• [What you need to do]: Leave the pictures out. Return all other data exactly.

• [Information shown]:
-- -- --
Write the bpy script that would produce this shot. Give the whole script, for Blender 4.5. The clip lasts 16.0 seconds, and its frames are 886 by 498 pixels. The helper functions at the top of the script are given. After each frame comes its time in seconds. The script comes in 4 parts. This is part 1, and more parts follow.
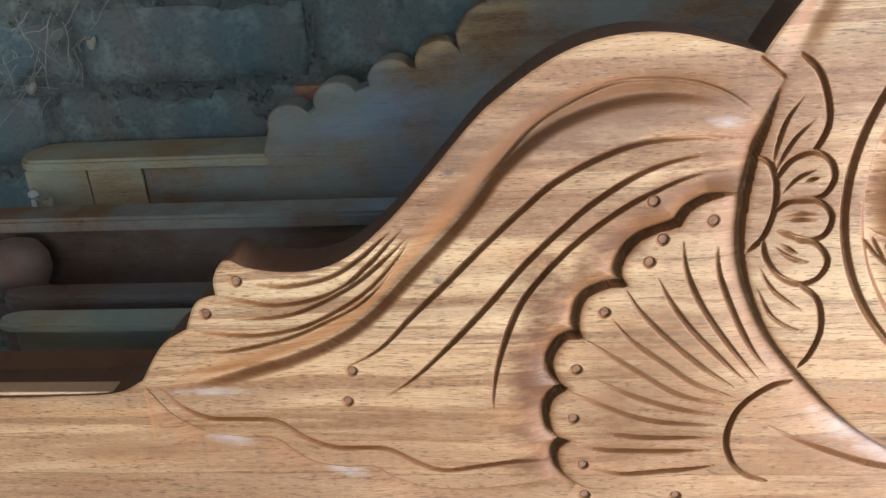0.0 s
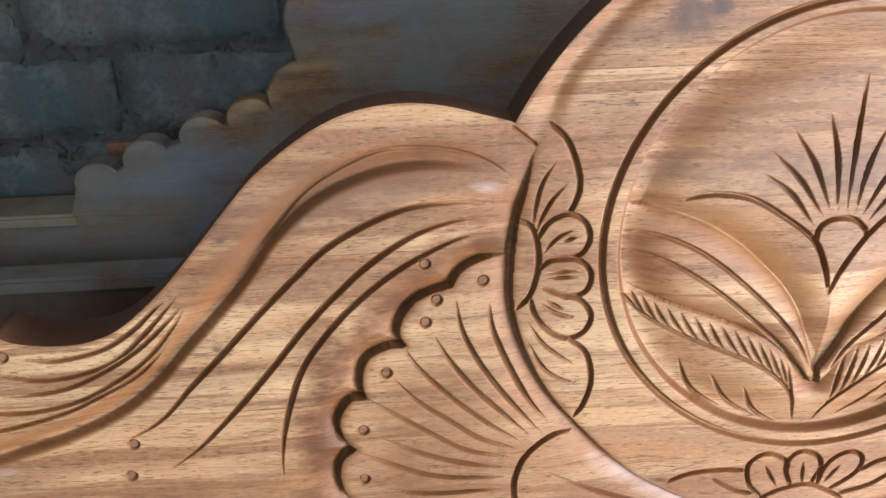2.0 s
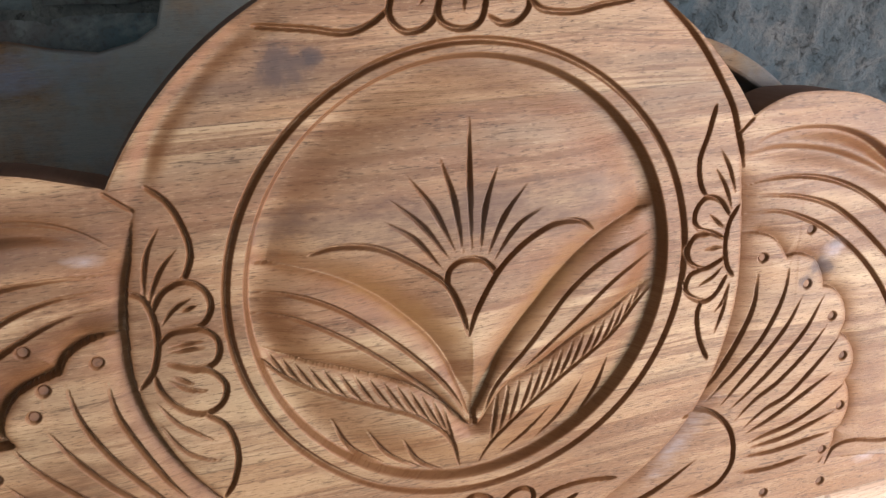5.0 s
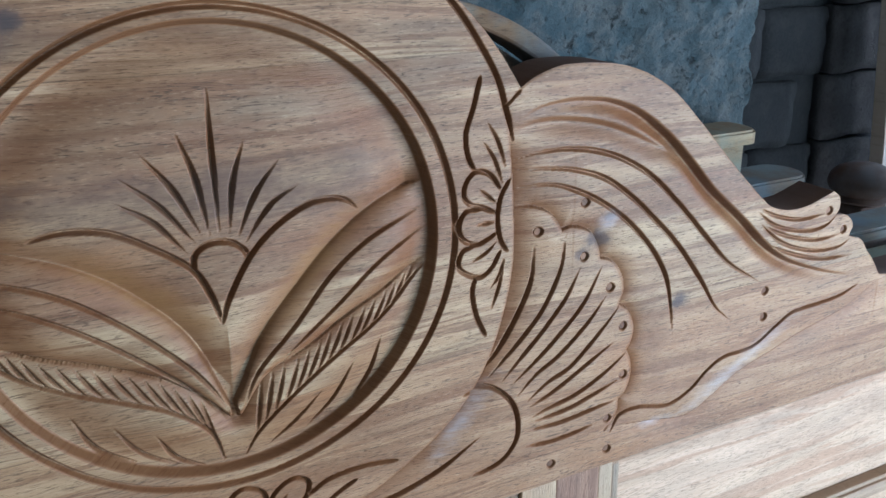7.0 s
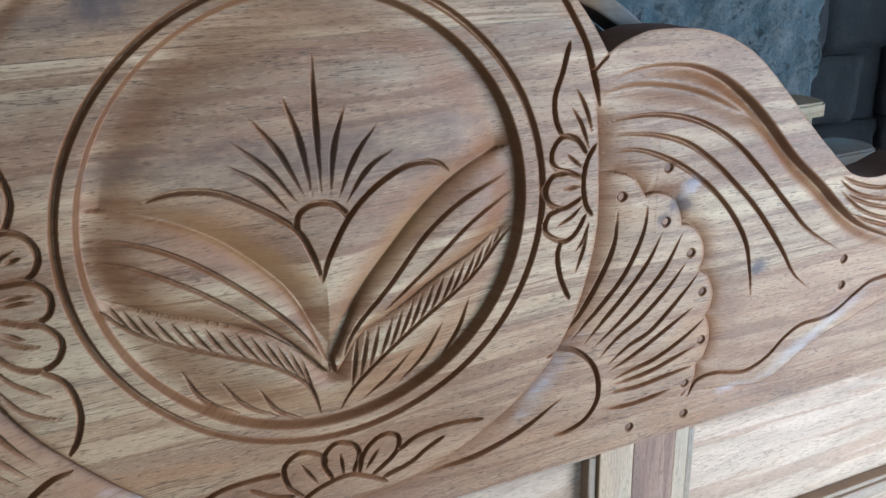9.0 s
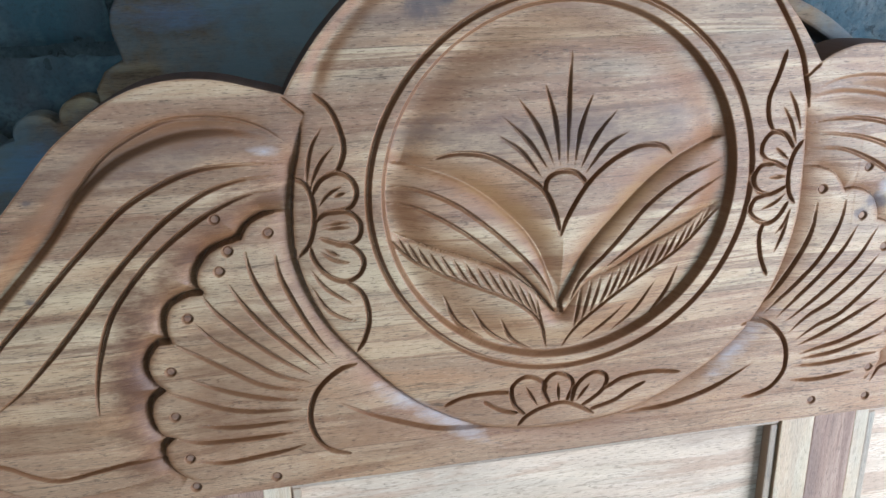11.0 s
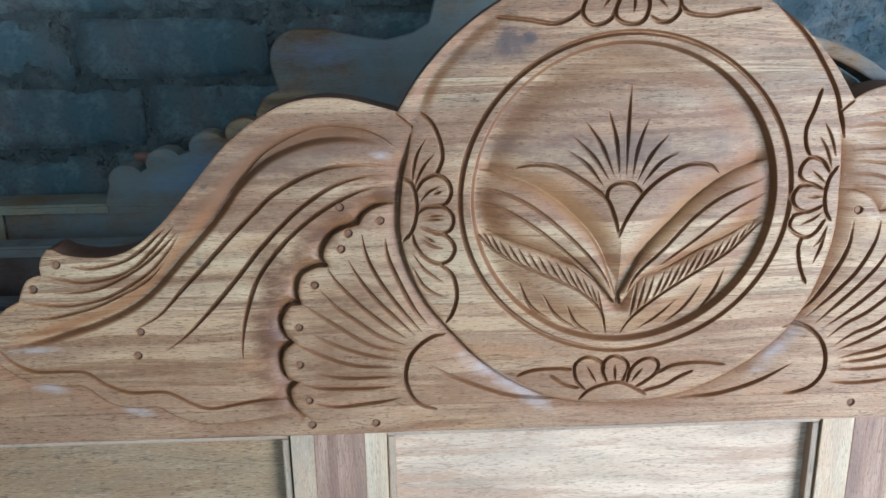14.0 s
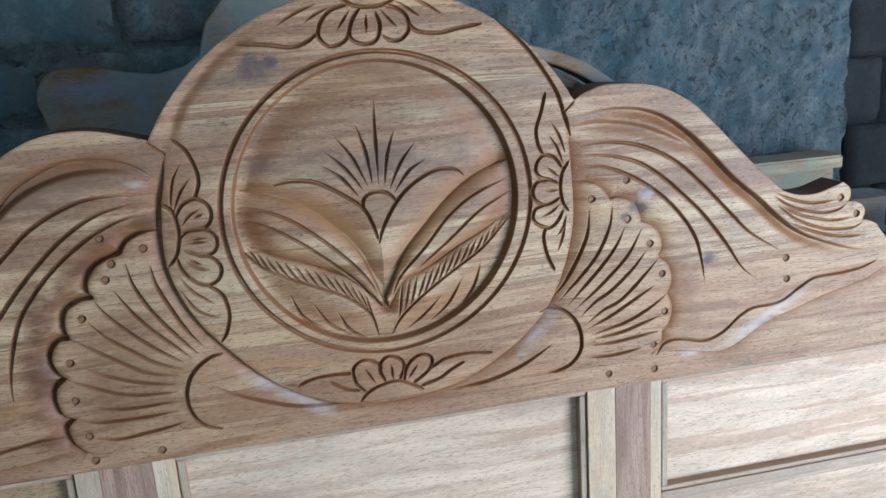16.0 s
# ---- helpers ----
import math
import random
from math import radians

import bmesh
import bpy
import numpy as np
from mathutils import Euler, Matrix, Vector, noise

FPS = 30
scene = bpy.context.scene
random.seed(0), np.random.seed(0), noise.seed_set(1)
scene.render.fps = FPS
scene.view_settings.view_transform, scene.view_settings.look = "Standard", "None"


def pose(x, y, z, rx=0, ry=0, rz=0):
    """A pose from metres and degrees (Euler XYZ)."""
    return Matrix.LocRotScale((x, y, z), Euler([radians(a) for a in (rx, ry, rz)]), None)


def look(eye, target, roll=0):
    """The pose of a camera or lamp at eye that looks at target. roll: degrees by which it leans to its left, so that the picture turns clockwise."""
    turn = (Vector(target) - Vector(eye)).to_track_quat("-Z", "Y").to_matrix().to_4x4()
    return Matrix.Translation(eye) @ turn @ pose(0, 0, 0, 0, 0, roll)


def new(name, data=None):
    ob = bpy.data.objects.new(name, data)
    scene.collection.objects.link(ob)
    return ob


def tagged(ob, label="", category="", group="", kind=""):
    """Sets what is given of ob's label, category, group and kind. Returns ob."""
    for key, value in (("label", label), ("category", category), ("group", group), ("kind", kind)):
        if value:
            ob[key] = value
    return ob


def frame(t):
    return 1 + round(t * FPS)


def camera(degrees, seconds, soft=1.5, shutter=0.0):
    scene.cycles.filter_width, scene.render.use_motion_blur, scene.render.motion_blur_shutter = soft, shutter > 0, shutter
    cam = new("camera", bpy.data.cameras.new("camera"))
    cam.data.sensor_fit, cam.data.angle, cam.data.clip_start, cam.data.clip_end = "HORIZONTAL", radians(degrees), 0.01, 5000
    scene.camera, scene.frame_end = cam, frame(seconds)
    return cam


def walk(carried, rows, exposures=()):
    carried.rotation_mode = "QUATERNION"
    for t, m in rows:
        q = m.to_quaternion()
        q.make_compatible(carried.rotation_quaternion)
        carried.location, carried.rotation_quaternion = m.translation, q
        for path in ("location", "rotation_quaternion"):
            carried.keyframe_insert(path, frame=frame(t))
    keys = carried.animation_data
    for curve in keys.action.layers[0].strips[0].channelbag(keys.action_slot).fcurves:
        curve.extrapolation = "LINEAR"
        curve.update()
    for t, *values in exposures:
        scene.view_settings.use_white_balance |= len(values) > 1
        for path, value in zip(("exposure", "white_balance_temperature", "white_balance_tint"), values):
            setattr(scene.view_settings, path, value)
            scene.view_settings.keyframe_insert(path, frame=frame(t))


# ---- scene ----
cam = camera(55.6, 16.0)
PATH = [
    (0, (-0.408, -0.577, 1.487), (-0.586, 1.245, 0.683), -3.4),
    (0.5, (-0.388, -0.576, 1.487), (-0.527, 1.251, 0.684), -3.3),
    (1, (-0.374, -0.567, 1.491), (-0.443, 1.27, 0.703), -3.2),
    (1.5, (-0.349, -0.571, 1.495), (-0.333, 1.278, 0.733), -2.7),
    (2, (-0.329, -0.577, 1.504), (-0.222, 1.282, 0.775), -1.7),
    (2.5, (-0.289, -0.574, 1.508), (-0.105, 1.29, 0.808), -1.3),
    (3, (-0.268, -0.577, 1.508), (0.017, 1.29, 0.849), -0.9),
    (3.2, (-0.257, -0.577, 1.516), (0.042, 1.287, 0.854), -1.0),
    (5.3, (-0.180, -0.572, 1.491), (0.412, 1.237, 0.878), -2.3),
    (5.5, (-0.172, -0.567, 1.491), (0.437, 1.231, 0.861), -1.9),
    (6, (-0.148, -0.561, 1.49), (0.534, 1.203, 0.84), -1.3),
    (6.5, (-0.125, -0.567, 1.49), (0.627, 1.16, 0.819), -1.0),
    (7, (-0.096, -0.576, 1.486), (0.725, 1.111, 0.794), -1.0),
    (7.5, (-0.075, -0.585, 1.482), (0.834, 1.051, 0.778), -1.2),
    (8, (-0.095, -0.572, 1.48), (0.821, 1.058, 0.769), -1.6),
    (8.5, (-0.116, -0.573, 1.478), (0.768, 1.07, 0.758), -1.4),
    (9, (-0.14, -0.581, 1.478), (0.582, 1.136, 0.751), -2.0),
    (9.5, (-0.17, -0.585, 1.483), (0.406, 1.189, 0.761), -1.9),
    (10, (-0.198, -0.581, 1.484), (0.303, 1.219, 0.772), -1.4),
    (10.2, (-0.217, -0.590, 1.488), (0.248, 1.220, 0.776), -1.4),
    (12.3, (-0.271, -0.903, 1.476), (-0.102, 0.990, 0.853), -1.1),
    (12.5, (-0.281, -0.901, 1.48), (-0.154, 0.995, 0.856), -1.1),
    (13, (-0.274, -0.896, 1.481), (-0.234, 1.01, 0.876), -0.8),
    (13.5, (-0.252, -0.9, 1.481), (-0.215, 1.012, 0.897), -0.6),
    (14, (-0.223, -0.909, 1.483), (-0.166, 1.009, 0.918), -1.0),
    (14.5, (-0.197, -0.92, 1.485), (-0.104, 1.005, 0.947), -1.7),
    (15, (-0.172, -0.931, 1.484), (-0.015, 0.997, 0.977), -2.6),
    (15.5, (-0.143, -0.948, 1.476), (0.127, 0.968, 0.969), -3.4),
    (16, (-0.124, -0.975, 1.47), (0.274, 0.917, 0.96), -3.8),
]
EXPOSURES = [(0.0, 0.84, 6350, 18), (3.0, 0.43, 6900, 28), (5.5, -0.05, 6750, 26), (6.0, -0.13, 5450, 12), (6.7, -0.28, 5150, 9), (7.5, -0.44, 5000, 8), (10.0, -0.02, 5000, 8), (12.5, 0.28, 5080, 8), (15.0, 0.12, 5080, 8), (16.0, -0.17, 5100, 8)]
walk(cam, [(t, look(eye, target, roll)) for t, eye, target, roll in PATH], EXPOSURES)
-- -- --
• [Solved exercise]:
Write the bpy script that would produce this shot. Give the whole script, for Blender 4.5. The clip lasts 16.0 seconds, and its frames are 886 by 498 pixels. The helper functions at the top of the script are given. After each frame comes its time in seconds. The script comes in 4 parts. This is part 1, and more parts follow.
0.0 s
2.0 s
5.0 s
7.0 s
9.0 s
11.0 s
14.0 s
16.0 s
# ---- helpers ----
import math
import random
from math import radians

import bmesh
import bpy
import numpy as np
from mathutils import Euler, Matrix, Vector, noise

FPS = 30
scene = bpy.context.scene
random.seed(0), np.random.seed(0), noise.seed_set(1)
scene.render.fps = FPS
scene.view_settings.view_transform, scene.view_settings.look = "Standard", "None"


def pose(x, y, z, rx=0, ry=0, rz=0):
    """A pose from metres and degrees (Euler XYZ)."""
    return Matrix.LocRotScale((x, y, z), Euler([radians(a) for a in (rx, ry, rz)]), None)


def look(eye, target, roll=0):
    """The pose of a camera or lamp at eye that looks at target. roll: degrees by which it leans to its left, so that the picture turns clockwise."""
    turn = (Vector(target) - Vector(eye)).to_track_quat("-Z", "Y").to_matrix().to_4x4()
    return Matrix.Translation(eye) @ turn @ pose(0, 0, 0, 0, 0, roll)


def new(name, data=None):
    ob = bpy.data.objects.new(name, data)
    scene.collection.objects.link(ob)
    return ob


def tagged(ob, label="", category="", group="", kind=""):
    """Sets what is given of ob's label, category, group and kind. Returns ob."""
    for key, value in (("label", label), ("category", category), ("group", group), ("kind", kind)):
        if value:
            ob[key] = value
    return ob


def frame(t):
    return 1 + round(t * FPS)


def camera(degrees, seconds, soft=1.5, shutter=0.0):
    scene.cycles.filter_width, scene.render.use_motion_blur, scene.render.motion_blur_shutter = soft, shutter > 0, shutter
    cam = new("camera", bpy.data.cameras.new("camera"))
    cam.data.sensor_fit, cam.data.angle, cam.data.clip_start, cam.data.clip_end = "HORIZONTAL", radians(degrees), 0.01, 5000
    scene.camera, scene.frame_end = cam, frame(seconds)
    return cam


def walk(carried, rows, exposures=()):
    carried.rotation_mode = "QUATERNION"
    for t, m in rows:
        q = m.to_quaternion()
        q.make_compatible(carried.rotation_quaternion)
        carried.location, carried.rotation_quaternion = m.translation, q
        for path in ("location", "rotation_quaternion"):
            carried.keyframe_insert(path, frame=frame(t))
    keys = carried.animation_data
    for curve in keys.action.layers[0].strips[0].channelbag(keys.action_slot).fcurves:
        curve.extrapolation = "LINEAR"
        curve.update()
    for t, *values in exposures:
        scene.view_settings.use_white_balance |= len(values) > 1
        for path, value in zip(("exposure", "white_balance_temperature", "white_balance_tint"), values):
            setattr(scene.view_settings, path, value)
            scene.view_settings.keyframe_insert(path, frame=frame(t))


# ---- scene ----
cam = camera(55.6, 16.0)
PATH = [
    (0, (-0.408, -0.577, 1.487), (-0.586, 1.245, 0.683), -3.4),
    (0.5, (-0.388, -0.576, 1.487), (-0.527, 1.251, 0.684), -3.3),
    (1, (-0.374, -0.567, 1.491), (-0.443, 1.27, 0.703), -3.2),
    (1.5, (-0.349, -0.571, 1.495), (-0.333, 1.278, 0.733), -2.7),
    (2, (-0.329, -0.577, 1.504), (-0.222, 1.282, 0.775), -1.7),
    (2.5, (-0.289, -0.574, 1.508), (-0.105, 1.29, 0.808), -1.3),
    (3, (-0.268, -0.577, 1.508), (0.017, 1.29, 0.849), -0.9),
    (3.2, (-0.257, -0.577, 1.516), (0.042, 1.287, 0.854), -1.0),
    (5.3, (-0.180, -0.572, 1.491), (0.412, 1.237, 0.878), -2.3),
    (5.5, (-0.172, -0.567, 1.491), (0.437, 1.231, 0.861), -1.9),
    (6, (-0.148, -0.561, 1.49), (0.534, 1.203, 0.84), -1.3),
    (6.5, (-0.125, -0.567, 1.49), (0.627, 1.16, 0.819), -1.0),
    (7, (-0.096, -0.576, 1.486), (0.725, 1.111, 0.794), -1.0),
    (7.5, (-0.075, -0.585, 1.482), (0.834, 1.051, 0.778), -1.2),
    (8, (-0.095, -0.572, 1.48), (0.821, 1.058, 0.769), -1.6),
    (8.5, (-0.116, -0.573, 1.478), (0.768, 1.07, 0.758), -1.4),
    (9, (-0.14, -0.581, 1.478), (0.582, 1.136, 0.751), -2.0),
    (9.5, (-0.17, -0.585, 1.483), (0.406, 1.189, 0.761), -1.9),
    (10, (-0.198, -0.581, 1.484), (0.303, 1.219, 0.772), -1.4),
    (10.2, (-0.217, -0.590, 1.488), (0.248, 1.220, 0.776), -1.4),
    (12.3, (-0.271, -0.903, 1.476), (-0.102, 0.990, 0.853), -1.1),
    (12.5, (-0.281, -0.901, 1.48), (-0.154, 0.995, 0.856), -1.1),
    (13, (-0.274, -0.896, 1.481), (-0.234, 1.01, 0.876), -0.8),
    (13.5, (-0.252, -0.9, 1.481), (-0.215, 1.012, 0.897), -0.6),
    (14, (-0.223, -0.909, 1.483), (-0.166, 1.009, 0.918), -1.0),
    (14.5, (-0.197, -0.92, 1.485), (-0.104, 1.005, 0.947), -1.7),
    (15, (-0.172, -0.931, 1.484), (-0.015, 0.997, 0.977), -2.6),
    (15.5, (-0.143, -0.948, 1.476), (0.127, 0.968, 0.969), -3.4),
    (16, (-0.124, -0.975, 1.47), (0.274, 0.917, 0.96), -3.8),
]
EXPOSURES = [(0.0, 0.84, 6350, 18), (3.0, 0.43, 6900, 28), (5.5, -0.05, 6750, 26), (6.0, -0.13, 5450, 12), (6.7, -0.28, 5150, 9), (7.5, -0.44, 5000, 8), (10.0, -0.02, 5000, 8), (12.5, 0.28, 5080, 8), (15.0, 0.12, 5080, 8), (16.0, -0.17, 5100, 8)]
walk(cam, [(t, look(eye, target, roll)) for t, eye, target, roll in PATH], EXPOSURES)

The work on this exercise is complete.